In 1868, Charles Warren identified Tell es-Sultan as the site of biblical Jericho. Ernst Sellin and Carl Watzinger excavated the site between 1907 and 1909 and in 1911, finding the remains of two walls which they initially suggested supported the biblical account of the Battle of Jericho. They later revised this conclusion and dated their finds to the Middle Bronze Age (1950–1550 BCE). In 1930–1936, John Garstang conducted excavations there and discovered the remains of a network of collapsed walls which he dated to about 1400 BCE.

From 1952-58, Dame Kathleen Kenyon excavated at Jericho and dated the destruction of City IV to the end of the Middle Bronze Age, ca 1550 BC. While the Carbon-14 data is of no help in determining the date of the destruction of Jericho, the dating of from glyphic/inscriptional evidence and ceramic typology would indicate that Garstang’s original date of ca. 1400 BC is the correct date. This would support the biblical chronology of Joshua’s army destroying Jericho in what we now call the Late Bronze Age I.
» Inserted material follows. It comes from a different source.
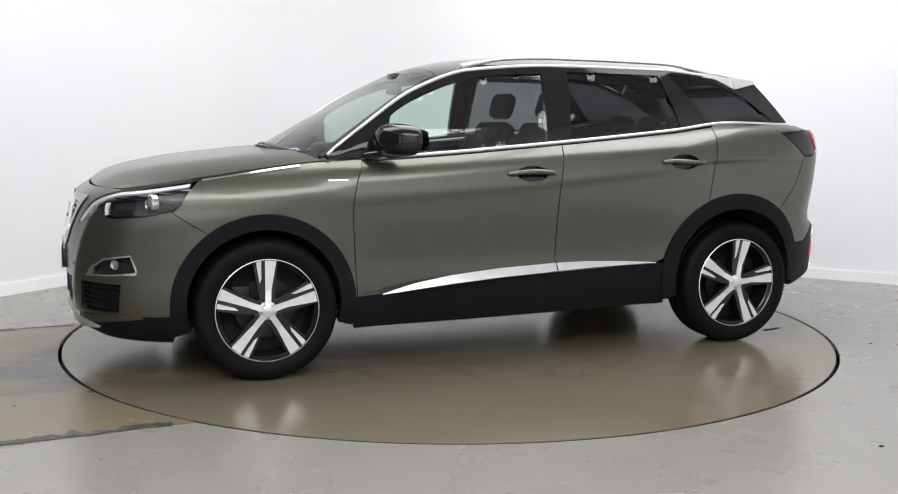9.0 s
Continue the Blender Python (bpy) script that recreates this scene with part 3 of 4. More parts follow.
boxed("radar_cover", (2.252, 0, 0.43, 0.03, 0.165, 0.128), BLACK, bumper, "black radar sensor cover", None, 0.006)


def plate(name, mat, parent, m, label):
    """A number plate on its plinth, its characters as plain bars."""
    ob = boxed(name, (0, 0, 0, 0.540, 0.115, 0.006), mat, parent, label, None, 0.002)
    ob.matrix_local = m
    for x, wide in ((-0.185, 0.034), (-0.127, 0.034), (-0.083, 0.014), (-0.038, 0.034), (0.062, 0.034), (0.125, 0.034), (0.188, 0.034)):
        boxed("character_bar", (x, 0, 0.0036, wide, 0.077, 0.0014), INK, ob, "", None, 0)
    strip = boxed("dealer_strip", (0.0, -0.062, 0.001, 0.40, 0.022, 0.006), PLATEW, ob, "white dealer strip", None, 0.002)
    bm = bmesh.new()
    for i in range(9):
        box(bm, -0.155 + i * 0.02, -0.064, 0.0045, 0.014, 0.007, 0.001)
    part("orange_bars", bm, ORANGE, ob, "orange lettering bars", False)
    bm = bmesh.new()
    for i in range(7):
        box(bm, 0.05 + i * 0.019, -0.064, 0.0045, 0.012, 0.006, 0.001)
    part("grey_bars", bm, INK, ob, "dark lettering bars", False)
    for x in (-0.24, 0.24):
        lathe([(0.0001, 0.004), (0.005, 0.004), (0.006, 0.0)], SATIN, "screw", ob, seg=12, m=Matrix.Translation((x, 0, 0.003)) @ pose(0, 0, 0, 90))
    return ob


front_m = Matrix(((0, 0, 1, 2.286), (1, 0, 0, 0), (0, 1, 0, 0.571), (0, 0, 0, 1)))
plate("number_plate", PLATEW, bumper, front_m, "white front number plate")
boxed("plate_plinth", (2.268, 0, 0.565, 0.025, 0.5, 0.1), BLACK, bumper)

def sill_lean(s, z):
    p = body(s, z)
    return p + Vector((0, (0.512 - z) * 0.5, 0))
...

"So the people shouted, and the priests blew the trumpets; and it came to pass, when the people heard the sound of the trumpet, that the people shouted with a great shout, and the wall fell down flat, so that the people went up into the city, every man straight before him, and they took the city.
"And they utterly destroyed all that was in the city, both man and woman, both young and old, and ox, and sheep, and ass, with the edge of the sword."